Summary: To live as citizens of 2 worlds, give the government back some of its money, but give yourself to God: know Him and love Him with the totality of your being.
A man and a woman found themselves standing at the pearly gates very disappointed to be getting into heaven. They were on their way to get married and ended up at the entrance to heaven instead of arriving at their wedding. The bride was in tears and she asked Saint Peter, “Could you find us a pastor, so we can get married?”
“I’m sorry”, said Peter. “There is no marriage in heaven; it is just not done”. At this, the bride melted into a pool of tears and was inconsolable. Finally, Peter could not take it anymore and told the bride, “Ok, ok, ok. I think this is a big mistake, but I will do my best to find a pastor and see if we can arrange a wedding.” The bride calmed down and the couple entered into heaven through the pearly gates.
Three months went by and they hadn’t heard anything, so they walked back to the pearly gates to see if Peter forgot about them. “No, I haven’t forgot about you,” he said. “I am still looking. I will get this done. Don’t come back. I will get a hold of you. Things like this just takes some time here in heaven.” Assured by Peter’s promise, the couple went back into heaven.
Six months went by, then nine, then eighteen months – the couple was not happy. Finally, they received a call – Peter had found a Pastor. “Are you sure you want to go through with this?” he asked them.
“Yes, we are so ready”, squealed the couple. All went well at the wedding, and the couple entered heaven as the first, and only, married couple in heaven.
A few months later, the married couple appeared again at the pearly gates. Both were quite upset. “You were right”, steamed the wife, “there is no marriage in heaven!”
“We want a divorce!” spit the husband. At this Saint Peter doubled over with laughter. He could hardly catch his breath
“What is so funny?” exclaimed the bride, “This is serious.”
“You bet it is serious”, said Peter “If you think it took me a long time to find a pastor in heaven, how long do you think it is going to take to find a lawyer?” (Peter Loughman, from his sermon Choosing Between Two Evils; www.sermoncentral.com)
Heaven is a very different place than this planet. Yet we as believers in Christ, find ourselves citizens of both worlds, and that’s hard sometimes. Our world is becoming increasingly hostile to our Christian values these days; and here in the United States, we find ourselves often disagreeing with our own government.
So how do we live on this earth as citizens of heaven? How do we conduct ourselves as those who are first of all citizens of the Kingdom of Heaven and yet have citizenship in one of the earthly Kingdoms? How do we live as citizens of two kingdoms – a heavenly one and an earthly one?

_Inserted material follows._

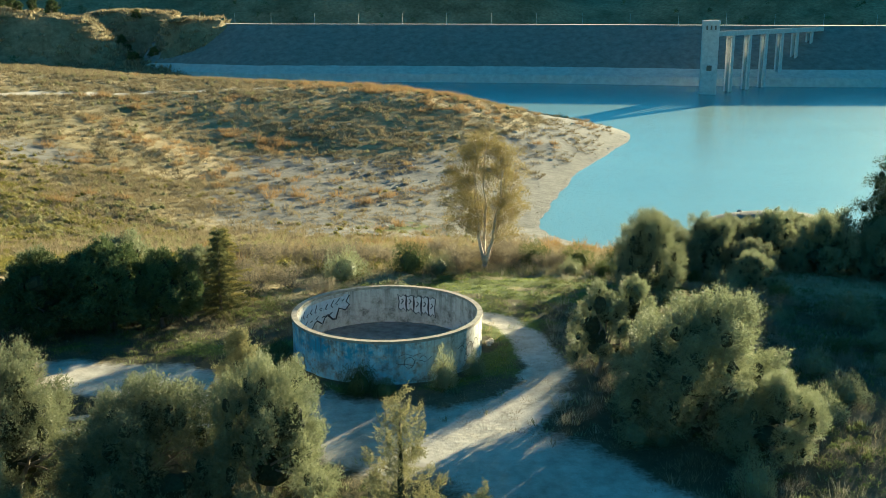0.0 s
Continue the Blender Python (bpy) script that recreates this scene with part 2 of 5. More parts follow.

Well, if you have your Bibles, I invite you to turn with me to Mark 12, Mark 12, where Jesus addresses this very question. Actually it’s a trick question, because fellow citizens were hostile towards Him and trying to trap Him with His own words. Even so, Jesus’ answer is profound and gives us real guidance today.
Mark 12:13 Later they sent some of the Pharisees and Herodians to Jesus to catch him in his words. (ESV)
They want to trap him like a caged animal. Now, the Pharisees and the Herodians were polar opposites. The only thing they agreed on was that they didn’t like Jesus. The Herodians were pro-Rome and accepted Herod, a Roman appointee, as their rightful ruler. The Pharisees barely tolerated Herod, whom they considered a usurper, because they had no other choice. So when these two groups come together, you know something is up.
Mark 12:14 They came to him and said, “Teacher, we know you are a man of integrity. You aren’t swayed by men, because you pay no attention to who they are; but you teach the way of God in accordance with the truth. Is it right to pay taxes to Caesar or not? (ESV)
Now, the tax they are asking about is an annual poll tax (or head tax) which the Roman emperor had imposed on all the Jews since A.D. 6. That was the year Judea became a Roman province. The tax was particularly odious to the Jews, because it made them feel like slaves to Rome. They didn’t mind paying the Temple tax, because that represented their submission to God as their heavenly King. But to pay taxes to Rome meant that they were also in submission to an evil earthly king, and that grated against their conscience. Messiah was supposed to deliver them against such tyranny.